Task statement:
Bring together all lines of the material below that contain the string "Euler".

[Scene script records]
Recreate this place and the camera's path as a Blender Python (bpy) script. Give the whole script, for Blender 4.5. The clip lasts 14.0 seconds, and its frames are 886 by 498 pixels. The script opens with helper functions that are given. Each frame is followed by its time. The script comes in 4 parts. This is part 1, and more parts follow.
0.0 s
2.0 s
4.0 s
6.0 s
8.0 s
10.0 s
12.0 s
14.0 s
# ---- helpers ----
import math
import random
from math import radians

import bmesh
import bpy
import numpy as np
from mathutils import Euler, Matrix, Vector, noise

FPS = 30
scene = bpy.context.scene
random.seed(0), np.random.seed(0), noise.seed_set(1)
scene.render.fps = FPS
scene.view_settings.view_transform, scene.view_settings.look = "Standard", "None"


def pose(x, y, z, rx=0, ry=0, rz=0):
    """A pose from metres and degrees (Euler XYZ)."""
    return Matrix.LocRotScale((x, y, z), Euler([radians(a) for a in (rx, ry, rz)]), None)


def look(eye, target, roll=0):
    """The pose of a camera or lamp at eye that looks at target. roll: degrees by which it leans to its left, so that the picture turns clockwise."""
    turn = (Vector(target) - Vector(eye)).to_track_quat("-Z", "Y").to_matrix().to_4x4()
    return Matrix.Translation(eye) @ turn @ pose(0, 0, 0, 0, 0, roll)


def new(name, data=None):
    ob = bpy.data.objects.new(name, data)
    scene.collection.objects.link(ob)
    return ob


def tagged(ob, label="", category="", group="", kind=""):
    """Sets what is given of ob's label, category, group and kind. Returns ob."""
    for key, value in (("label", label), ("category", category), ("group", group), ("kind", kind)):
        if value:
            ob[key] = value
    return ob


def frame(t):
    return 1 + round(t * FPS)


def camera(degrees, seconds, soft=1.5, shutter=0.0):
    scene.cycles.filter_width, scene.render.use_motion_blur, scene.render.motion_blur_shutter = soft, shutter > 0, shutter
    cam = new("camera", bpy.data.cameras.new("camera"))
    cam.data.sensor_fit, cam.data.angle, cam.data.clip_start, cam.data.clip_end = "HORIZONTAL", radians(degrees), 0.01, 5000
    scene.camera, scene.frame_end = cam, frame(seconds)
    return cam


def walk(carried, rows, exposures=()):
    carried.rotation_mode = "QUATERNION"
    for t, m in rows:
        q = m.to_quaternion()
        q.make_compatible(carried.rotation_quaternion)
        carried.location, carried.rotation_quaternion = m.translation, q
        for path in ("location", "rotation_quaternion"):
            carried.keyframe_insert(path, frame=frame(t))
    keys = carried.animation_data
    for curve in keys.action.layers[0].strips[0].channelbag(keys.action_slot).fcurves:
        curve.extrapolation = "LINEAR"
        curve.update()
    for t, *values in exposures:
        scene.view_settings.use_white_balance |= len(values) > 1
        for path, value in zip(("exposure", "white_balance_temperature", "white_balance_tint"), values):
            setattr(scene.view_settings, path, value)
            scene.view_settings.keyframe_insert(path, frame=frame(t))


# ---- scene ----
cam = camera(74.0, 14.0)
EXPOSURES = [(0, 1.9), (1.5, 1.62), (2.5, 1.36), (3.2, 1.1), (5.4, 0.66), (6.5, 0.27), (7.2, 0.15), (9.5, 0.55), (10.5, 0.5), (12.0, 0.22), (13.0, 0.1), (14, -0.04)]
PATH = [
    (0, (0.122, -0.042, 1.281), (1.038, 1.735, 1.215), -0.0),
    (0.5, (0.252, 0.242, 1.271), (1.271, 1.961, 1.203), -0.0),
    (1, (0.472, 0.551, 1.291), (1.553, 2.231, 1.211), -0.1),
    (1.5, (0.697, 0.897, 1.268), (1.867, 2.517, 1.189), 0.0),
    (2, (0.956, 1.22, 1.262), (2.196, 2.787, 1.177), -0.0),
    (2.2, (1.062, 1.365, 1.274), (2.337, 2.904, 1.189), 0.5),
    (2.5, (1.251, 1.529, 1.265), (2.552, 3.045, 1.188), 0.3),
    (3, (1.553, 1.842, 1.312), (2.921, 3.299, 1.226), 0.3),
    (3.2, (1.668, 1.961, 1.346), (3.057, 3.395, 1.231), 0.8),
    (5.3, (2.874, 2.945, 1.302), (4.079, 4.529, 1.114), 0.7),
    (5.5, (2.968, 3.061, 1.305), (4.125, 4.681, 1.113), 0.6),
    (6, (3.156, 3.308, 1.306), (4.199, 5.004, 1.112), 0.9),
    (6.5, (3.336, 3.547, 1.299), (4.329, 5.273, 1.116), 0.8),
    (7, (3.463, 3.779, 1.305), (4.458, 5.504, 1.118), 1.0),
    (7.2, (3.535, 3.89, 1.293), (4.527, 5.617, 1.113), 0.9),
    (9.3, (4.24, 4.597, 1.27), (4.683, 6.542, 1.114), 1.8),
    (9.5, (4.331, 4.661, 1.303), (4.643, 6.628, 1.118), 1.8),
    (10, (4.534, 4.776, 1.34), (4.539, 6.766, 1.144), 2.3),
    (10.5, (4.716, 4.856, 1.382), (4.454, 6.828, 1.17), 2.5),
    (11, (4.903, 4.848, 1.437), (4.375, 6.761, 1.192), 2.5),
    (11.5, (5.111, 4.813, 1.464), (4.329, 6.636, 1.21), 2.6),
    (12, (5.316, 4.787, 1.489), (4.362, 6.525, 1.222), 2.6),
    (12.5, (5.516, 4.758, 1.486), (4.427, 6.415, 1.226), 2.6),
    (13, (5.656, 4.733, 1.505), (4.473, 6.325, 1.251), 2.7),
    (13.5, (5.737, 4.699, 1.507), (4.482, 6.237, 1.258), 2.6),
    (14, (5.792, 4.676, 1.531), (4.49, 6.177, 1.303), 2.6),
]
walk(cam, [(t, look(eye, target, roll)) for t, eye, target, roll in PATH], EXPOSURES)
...
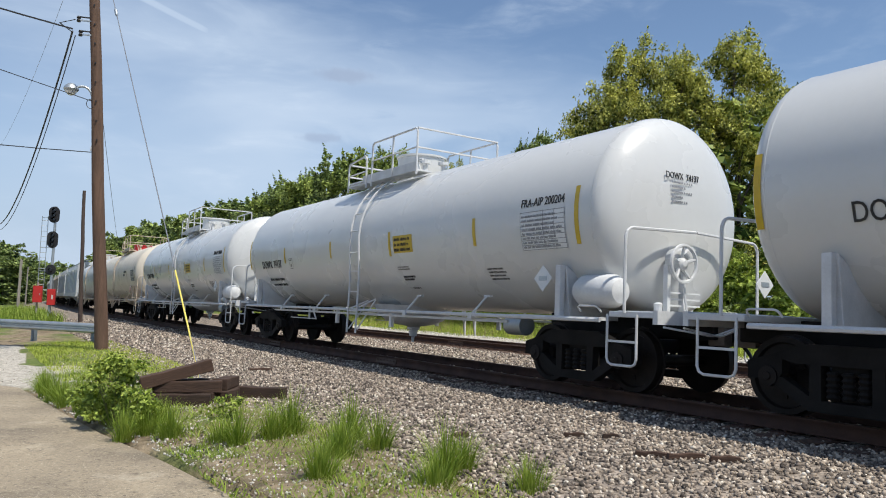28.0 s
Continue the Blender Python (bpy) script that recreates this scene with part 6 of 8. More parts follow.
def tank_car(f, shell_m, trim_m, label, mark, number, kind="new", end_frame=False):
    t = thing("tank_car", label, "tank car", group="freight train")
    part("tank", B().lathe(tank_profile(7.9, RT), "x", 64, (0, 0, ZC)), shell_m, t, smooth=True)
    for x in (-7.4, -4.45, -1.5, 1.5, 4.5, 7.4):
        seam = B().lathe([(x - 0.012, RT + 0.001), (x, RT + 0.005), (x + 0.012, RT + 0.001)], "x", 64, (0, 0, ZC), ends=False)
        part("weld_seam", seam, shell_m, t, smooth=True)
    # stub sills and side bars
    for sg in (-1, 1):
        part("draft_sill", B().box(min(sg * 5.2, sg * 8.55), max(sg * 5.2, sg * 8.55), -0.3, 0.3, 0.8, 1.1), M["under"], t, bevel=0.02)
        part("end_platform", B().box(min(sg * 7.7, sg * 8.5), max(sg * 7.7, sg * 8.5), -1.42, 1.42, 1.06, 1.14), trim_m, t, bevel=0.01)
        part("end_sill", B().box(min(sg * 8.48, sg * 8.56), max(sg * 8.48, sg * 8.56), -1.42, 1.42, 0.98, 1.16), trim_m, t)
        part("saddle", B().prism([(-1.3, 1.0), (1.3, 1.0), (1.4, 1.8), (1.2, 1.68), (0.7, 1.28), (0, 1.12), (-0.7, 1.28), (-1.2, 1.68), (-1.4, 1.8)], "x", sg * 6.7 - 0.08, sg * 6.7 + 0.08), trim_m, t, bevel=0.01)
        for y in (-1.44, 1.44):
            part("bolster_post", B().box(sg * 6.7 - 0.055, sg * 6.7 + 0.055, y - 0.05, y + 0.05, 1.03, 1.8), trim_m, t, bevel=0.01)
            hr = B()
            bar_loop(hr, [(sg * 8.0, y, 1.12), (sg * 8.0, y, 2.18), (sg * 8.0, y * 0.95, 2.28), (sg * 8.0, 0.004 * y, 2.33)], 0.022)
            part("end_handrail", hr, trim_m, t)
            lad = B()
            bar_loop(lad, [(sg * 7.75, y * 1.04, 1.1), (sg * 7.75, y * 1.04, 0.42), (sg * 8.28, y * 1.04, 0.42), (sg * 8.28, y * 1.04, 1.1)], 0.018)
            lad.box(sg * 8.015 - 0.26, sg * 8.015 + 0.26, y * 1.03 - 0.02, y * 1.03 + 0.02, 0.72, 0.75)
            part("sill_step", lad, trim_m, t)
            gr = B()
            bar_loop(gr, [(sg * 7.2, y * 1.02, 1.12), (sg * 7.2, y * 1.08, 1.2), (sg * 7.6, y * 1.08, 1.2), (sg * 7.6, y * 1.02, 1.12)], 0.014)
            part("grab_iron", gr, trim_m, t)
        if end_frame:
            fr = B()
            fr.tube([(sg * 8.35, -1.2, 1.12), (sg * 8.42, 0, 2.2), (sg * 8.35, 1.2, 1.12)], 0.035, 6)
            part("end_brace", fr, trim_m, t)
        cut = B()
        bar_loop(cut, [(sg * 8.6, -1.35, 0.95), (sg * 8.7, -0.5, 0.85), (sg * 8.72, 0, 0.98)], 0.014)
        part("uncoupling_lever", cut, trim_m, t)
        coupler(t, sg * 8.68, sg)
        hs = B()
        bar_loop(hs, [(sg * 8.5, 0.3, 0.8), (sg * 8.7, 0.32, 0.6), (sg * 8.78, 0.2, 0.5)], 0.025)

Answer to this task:
from mathutils import Euler, Matrix, Vector, noise
    """A pose from metres and degrees (Euler XYZ)."""
    return Matrix.LocRotScale((x, y, z), Euler([radians(a) for a in (rx, ry, rz)]), None)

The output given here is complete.